I  wish I did, but glad I didn’t, sometimes it’s better not to know what is under the rock, that is to say: be it a treasure  or a scorpion— That is how I felt, when I was working at one of the St. Paul, Night Clubs, off University Avenue, in 1963,   at the age of fifteen-years old,  as a busboy, bringing  ice into the bar area, and picking up containers of dishes for the dishwasher: when some stranger said to me, a man at the bar:   “You`re Chick Siluk, Dennis Siluk, right?” 
       And I said, “Right!” with a peculiar look on my face, as if to say—but I didn’t say, “How do you know my name anyhow?” but he went on to his next sentence, before I could say or think to say, anything else: “Look across the bar,” he told me, and I did, and there were a clump of heads, all kind of shadowy, as often it is in bars, and I said, “Okay, now what,” and the bartender was looking, and my boss from the kitchen was looking about, as often bosses do to see, whatever a boss wants to be checking on, glancing at me off and on, as I’m having this slight conversation with the stranger—plus I’m supposed to be sixteen years old to work in a bar, and the man went on to say, “Your father is over there, go say hello to him!”
       I was taken by surprise, “Really,” he said, and I glanced over again, there were four or five people clumped together, seemingly with dark clothes on, so it appeared, perhaps worn suite jackets.

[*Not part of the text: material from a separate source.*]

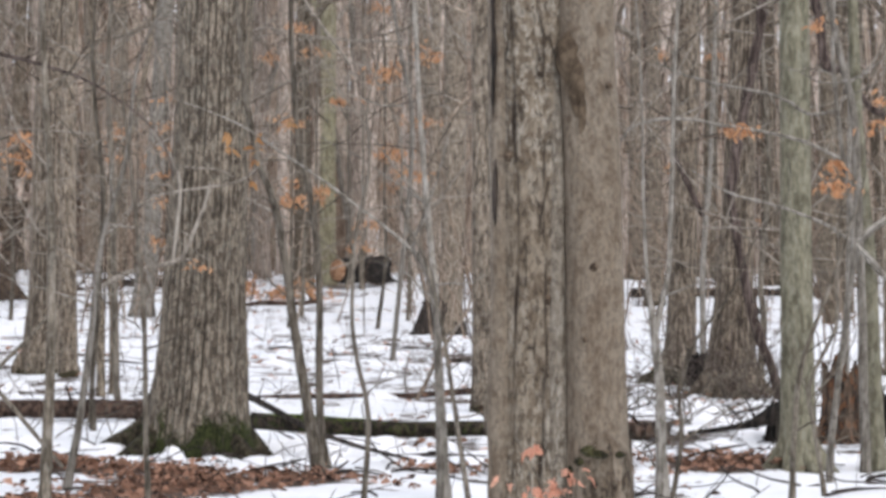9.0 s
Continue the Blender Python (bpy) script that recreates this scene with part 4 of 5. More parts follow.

       “Go over there,” he said, “really it is your father, say hello!” and I was dumbfound for words, I knew my father had not even taken the time to sign my birth certificate, I never saw a picture of him, didn’t know him from Adam, and I didn’t even know his name, but I knew my brother and I had different fathers, or I assumed that, I guess I wasn’t certain of that until later years, when my mother finally disclosed her shameful truth, she was dating two mean at the same time, two bosom buddies at the same time, and when she told me this, it was the hardest thing in the world to reveal.
       Anyhow, I said, “I don’t have a father,” lost for words, and not knowing what else to say, and had I gone over there what would I do and say, it was beyond me, and then I was called into the back kitchen, and told: “Keep busy, no need talk to the customers,” and when I went to bring more ice to the barkeep, those four or five fellows had up and left.  So I say, and I’ve always said this, about this situation, and I’ll say it again: yes, I wish I had went over there to see him, and glad I didn’t, who’s to say, what was under that rock. But I don’t hold any grudges.